The sound of shattering glass has resonated with me ever since. Though, to be fair, entries are judged anonymously and there was no bar on women entering. This was a wider societal problem which I won't go into here.
And I was there, as part of the accredited press corps. Heaven.
Once seen, never forgotten. This is an image which remained with me since my stay in Brugge in 1967/8. At that time I just considered it from an aesthetic point of view and was not much concerned with the history of the building of which it is part.
This is the Gruuthuse palace occupied by the Lords of Bruges, from the 13th to the 16th century - these Lords of Bruges and not the other Lords of Bruges. As happened with the Popes, there were two factions claiming the title at times. One would have to admit that these guys were pre-eminent having among other things the franchise on certain taxes, including the groat on malt and beer.
And the people I nominated? As far as I can make out, none of them have so far taken up the challenge.
As an afterthought I thought I'd offer some reflections on the process.
When Felix nominated me, I thought Oh Shit, I'm behind in everything and here's more work. But slowly the challenge got to me. How much of my life could I illustrate in seven pictures, what were the high points, and how accessible were the pictures?
I initially intended confining them to photos I'd taken myself, I've been doing that since my teens, but I more or less abandoned that as too restrictive. In the event five turned out to be my photos, one from the National Library of Ireland, and one a scan of an object, my Welsh press badge.
In order to avoid a daily nervous breakdown, I assembled all the pictures in advance and scanned my Twitter followers for victims. I reasoned that those who followed me might be more interested in taking up the challenge.
That was an interesting exercise in the course of which I found that Gerry Adams is still following me despite my ripping into him over the years.
As I had all the material assembled I couldn't wait for midnight to strike to shoot off the next one.
However, as the week progressed I had further thoughts and I ended up doing two substitutions at the end of the sequence. You can see the dropped ones below.

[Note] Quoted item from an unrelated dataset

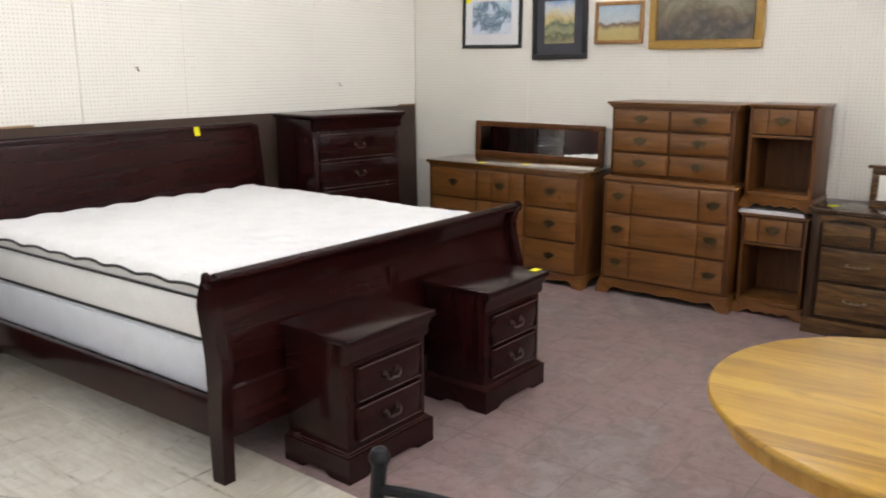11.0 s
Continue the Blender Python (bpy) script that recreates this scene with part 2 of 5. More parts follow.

This is the entrance to the circular staircase inside Martello Tower No.7 in Killiney Bay. I have been associated with this tower from around 2000 to date and have a section on it on my web site.
Finally the chapel window in my alma mater, Coláiste Mhuire, which was broken after the premises were abandoned but hastily patched up when the Queen visited the Garden of Remembrance across the road in 2011.
The photo shows the patched window on the right and a pristine window on the left.
And finally, one I dithered over including right up to the end.
The manual cleaning of the supposedly self-cleaning Spire. The resonances here are enormous, hubris, Celtic Tiger, Fallen Empire, and so on.
Anyway it was all great fun and if any of my victims read this post and, however belatedly, take up the challenge, I'll let you know.